-- Supplied records --
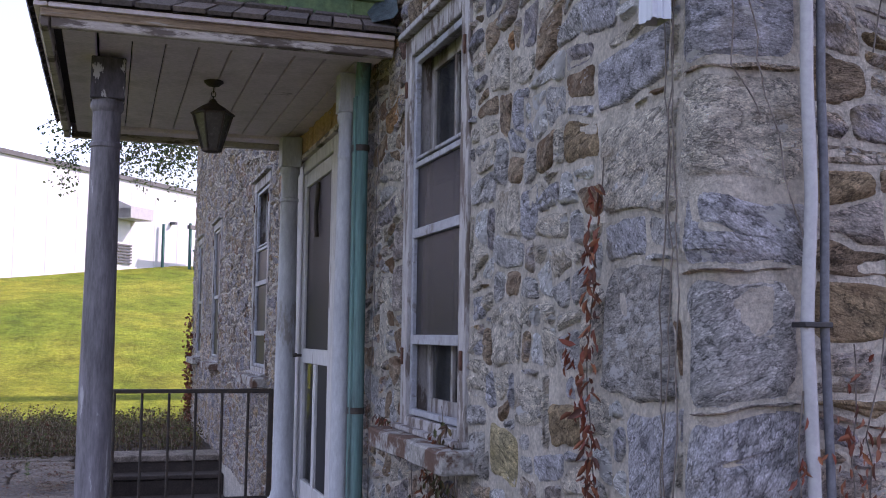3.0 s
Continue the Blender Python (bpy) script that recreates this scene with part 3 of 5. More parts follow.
for f in ((0, 1, 2), (5, 4, 3), (1, 4, 5, 2), (0, 2, 5, 3)):
    bm.faces.new([vs[i] for i in f])
part("gable_peak", bm, mortar_mat, wall_gable, smooth=False)
wall_back = solid("wall_back", boxed(BACK, BACK + 0.3, Y0, Y2, -0.6, EAVE, 0), mortar_mat, "plain rear stone wall", "wall", kind="structure")
wall_end = solid("wall_end", boxed(WALL, BACK, Y2 - 0.4, Y2 - 0.002, -0.6, LOW, 0), mortar_mat, "plain far end stone wall", "wall", kind="structure")
solid("wall_end_upper", boxed(WALL, BACK, Y1 - 0.4, Y1 - 0.002, LOW - 1, EAVE, 0), mortar_mat, "upper end wall of the taller part", "wall", kind="structure")
# inside of the house, boxed in with near-black surfaces that paint the rooms unlit
solid("floor", boxed(WALL, BACK, Y0 + WALL, Y2 - 0.4, -0.1, 0.1, 0), dark_mat, "floor inside the empty house, coloured near-black as unlit", "floor", kind="structure")
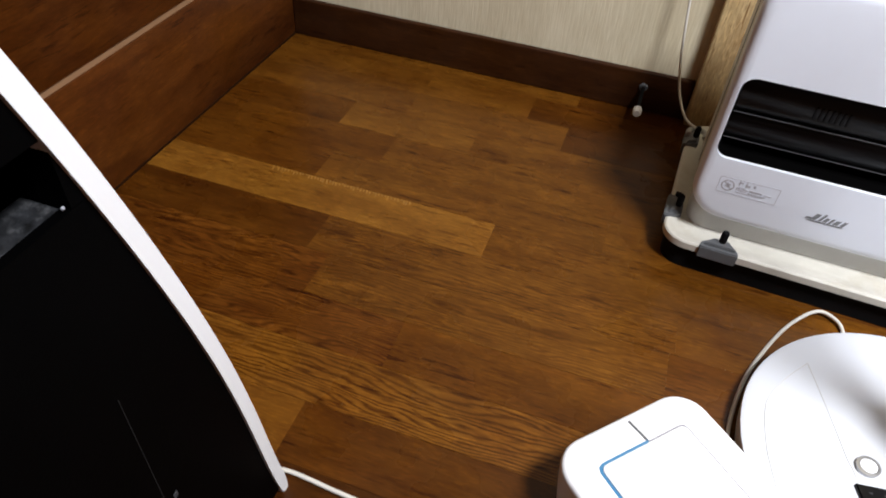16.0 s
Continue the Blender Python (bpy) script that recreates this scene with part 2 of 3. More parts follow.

-- Task instructions --
Output every entry exactly as given; pictures are not part of the copy.

-- Result --
3.0 s
Continue the Blender Python (bpy) script that recreates this scene with part 3 of 5. More parts follow.
for f in ((0, 1, 2), (5, 4, 3), (1, 4, 5, 2), (0, 2, 5, 3)):
    bm.faces.new([vs[i] for i in f])
part("gable_peak", bm, mortar_mat, wall_gable, smooth=False)
wall_back = solid("wall_back", boxed(BACK, BACK + 0.3, Y0, Y2, -0.6, EAVE, 0), mortar_mat, "plain rear stone wall", "wall", kind="structure")
wall_end = solid("wall_end", boxed(WALL, BACK, Y2 - 0.4, Y2 - 0.002, -0.6, LOW, 0), mortar_mat, "plain far end stone wall", "wall", kind="structure")
solid("wall_end_upper", boxed(WALL, BACK, Y1 - 0.4, Y1 - 0.002, LOW - 1, EAVE, 0), mortar_mat, "upper end wall of the taller part", "wall", kind="structure")
# inside of the house, boxed in with near-black surfaces that paint the rooms unlit
solid("floor", boxed(WALL, BACK, Y0 + WALL, Y2 - 0.4, -0.1, 0.1, 0), dark_mat, "floor inside the empty house, coloured near-black as unlit", "floor", kind="structure")
16.0 s
Continue the Blender Python (bpy) script that recreates this scene with part 2 of 3. More parts follow.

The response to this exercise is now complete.